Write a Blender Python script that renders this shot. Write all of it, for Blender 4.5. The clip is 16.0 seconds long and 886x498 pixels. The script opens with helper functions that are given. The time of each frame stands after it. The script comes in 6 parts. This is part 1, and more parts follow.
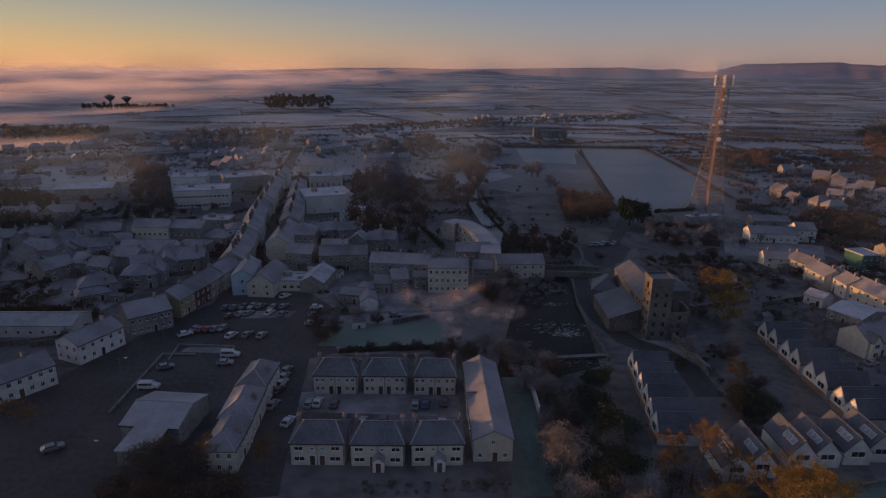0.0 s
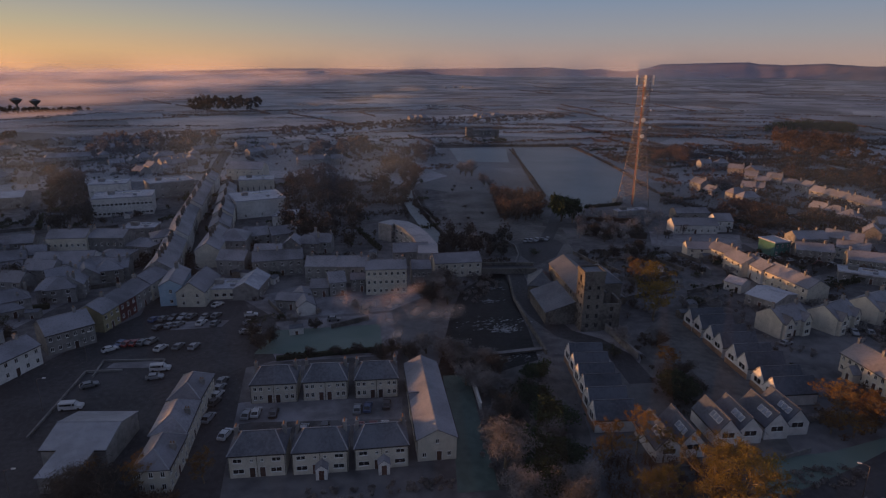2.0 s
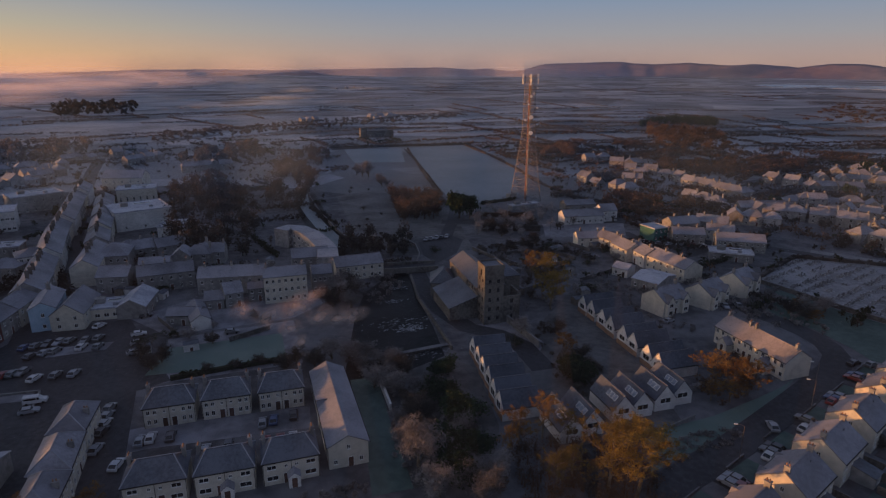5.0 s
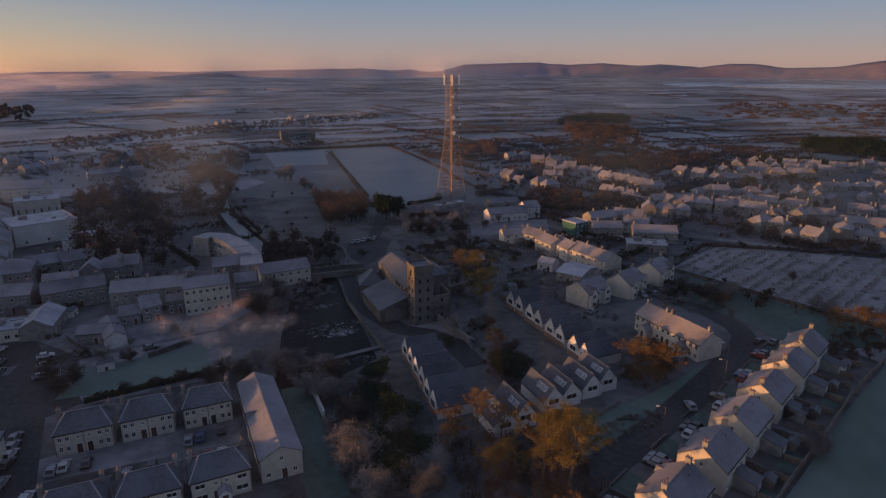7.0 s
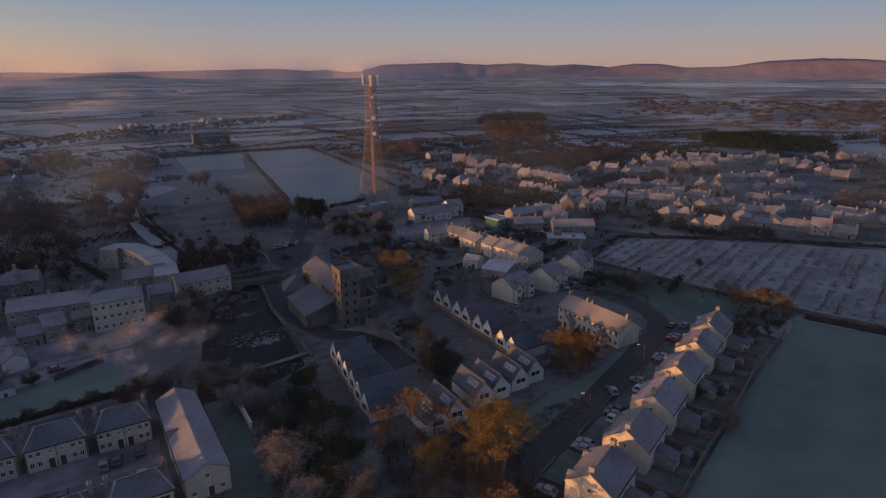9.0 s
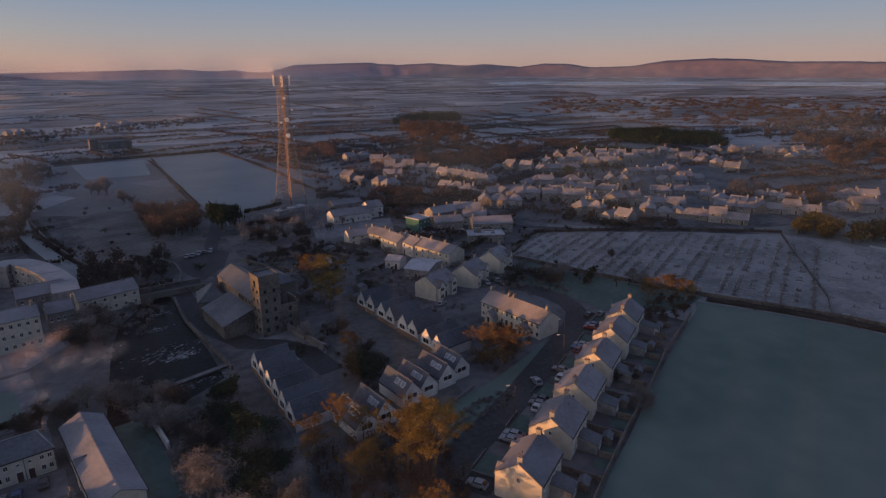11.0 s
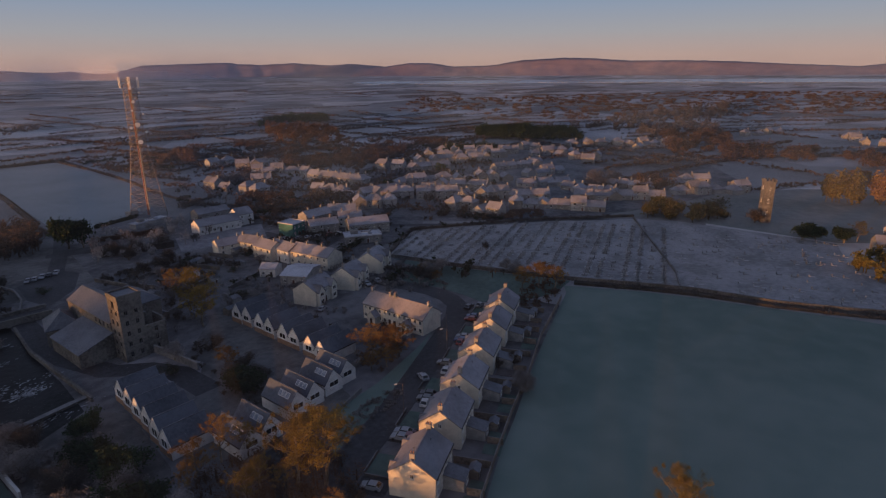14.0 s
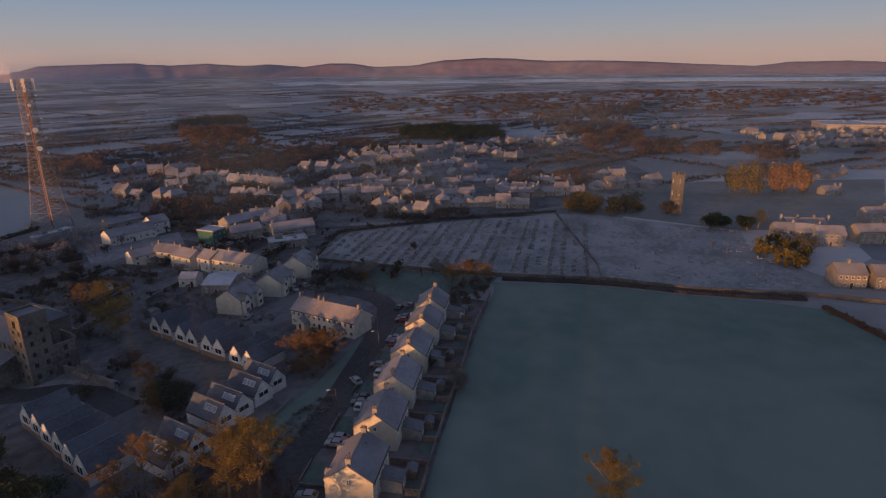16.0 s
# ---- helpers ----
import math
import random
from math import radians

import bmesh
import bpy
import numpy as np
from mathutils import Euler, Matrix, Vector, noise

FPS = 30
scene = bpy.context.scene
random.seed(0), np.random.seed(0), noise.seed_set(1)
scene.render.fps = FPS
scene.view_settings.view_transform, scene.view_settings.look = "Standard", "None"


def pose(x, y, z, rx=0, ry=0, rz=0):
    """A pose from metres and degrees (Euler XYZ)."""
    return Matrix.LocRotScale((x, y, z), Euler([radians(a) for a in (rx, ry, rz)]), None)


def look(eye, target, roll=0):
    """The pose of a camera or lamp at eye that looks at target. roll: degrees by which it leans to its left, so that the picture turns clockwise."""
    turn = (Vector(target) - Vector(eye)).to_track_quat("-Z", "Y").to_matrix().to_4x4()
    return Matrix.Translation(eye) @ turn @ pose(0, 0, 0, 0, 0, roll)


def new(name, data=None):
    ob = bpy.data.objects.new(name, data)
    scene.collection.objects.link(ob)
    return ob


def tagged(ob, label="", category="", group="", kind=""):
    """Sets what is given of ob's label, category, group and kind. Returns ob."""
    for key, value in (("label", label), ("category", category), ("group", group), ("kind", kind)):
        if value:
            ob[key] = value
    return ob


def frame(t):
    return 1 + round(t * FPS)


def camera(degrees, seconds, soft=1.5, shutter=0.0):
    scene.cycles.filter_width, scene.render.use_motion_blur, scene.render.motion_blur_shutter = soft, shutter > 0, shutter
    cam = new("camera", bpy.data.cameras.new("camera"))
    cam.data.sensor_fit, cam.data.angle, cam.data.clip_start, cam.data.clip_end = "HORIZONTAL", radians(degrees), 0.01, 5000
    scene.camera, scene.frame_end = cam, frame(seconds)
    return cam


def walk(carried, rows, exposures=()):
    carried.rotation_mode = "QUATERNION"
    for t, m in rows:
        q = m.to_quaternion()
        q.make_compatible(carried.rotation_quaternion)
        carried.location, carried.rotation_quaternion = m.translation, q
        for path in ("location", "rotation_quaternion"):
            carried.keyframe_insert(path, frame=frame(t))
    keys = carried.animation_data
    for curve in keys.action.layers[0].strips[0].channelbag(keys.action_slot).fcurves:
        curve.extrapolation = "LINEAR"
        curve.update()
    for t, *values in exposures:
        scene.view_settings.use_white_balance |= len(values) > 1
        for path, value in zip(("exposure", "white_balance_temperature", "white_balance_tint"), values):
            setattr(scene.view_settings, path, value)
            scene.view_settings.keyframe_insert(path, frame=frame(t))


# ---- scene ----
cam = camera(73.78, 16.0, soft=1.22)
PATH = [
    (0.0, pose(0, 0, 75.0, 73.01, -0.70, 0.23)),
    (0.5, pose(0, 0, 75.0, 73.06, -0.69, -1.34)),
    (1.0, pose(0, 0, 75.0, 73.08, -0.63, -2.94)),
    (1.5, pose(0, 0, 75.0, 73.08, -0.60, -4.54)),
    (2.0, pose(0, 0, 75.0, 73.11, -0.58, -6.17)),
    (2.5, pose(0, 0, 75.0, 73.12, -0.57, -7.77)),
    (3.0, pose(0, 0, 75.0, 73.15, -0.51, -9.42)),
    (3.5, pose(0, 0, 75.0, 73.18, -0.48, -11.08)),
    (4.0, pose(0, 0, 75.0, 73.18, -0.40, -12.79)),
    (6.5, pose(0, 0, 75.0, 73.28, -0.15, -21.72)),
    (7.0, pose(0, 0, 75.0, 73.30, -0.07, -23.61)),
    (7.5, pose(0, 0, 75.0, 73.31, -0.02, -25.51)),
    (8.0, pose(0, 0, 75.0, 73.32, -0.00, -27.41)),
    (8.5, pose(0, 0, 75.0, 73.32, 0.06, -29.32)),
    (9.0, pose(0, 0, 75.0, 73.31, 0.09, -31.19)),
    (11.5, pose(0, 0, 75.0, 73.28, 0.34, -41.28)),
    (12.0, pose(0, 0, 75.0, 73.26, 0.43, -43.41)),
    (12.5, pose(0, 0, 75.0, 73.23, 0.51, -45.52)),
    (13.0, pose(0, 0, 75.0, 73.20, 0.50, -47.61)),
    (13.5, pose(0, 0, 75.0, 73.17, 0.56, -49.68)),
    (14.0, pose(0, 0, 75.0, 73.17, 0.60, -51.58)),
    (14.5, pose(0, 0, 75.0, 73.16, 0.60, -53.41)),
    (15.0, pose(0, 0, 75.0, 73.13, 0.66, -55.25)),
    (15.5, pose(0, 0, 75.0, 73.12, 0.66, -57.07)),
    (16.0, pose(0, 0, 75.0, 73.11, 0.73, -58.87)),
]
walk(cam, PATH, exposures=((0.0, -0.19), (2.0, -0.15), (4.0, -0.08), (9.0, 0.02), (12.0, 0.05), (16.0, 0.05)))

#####

What the exercise asks: Each line containing "location" counts once; state the total number of such lines and nothing else.

Result of this task: 2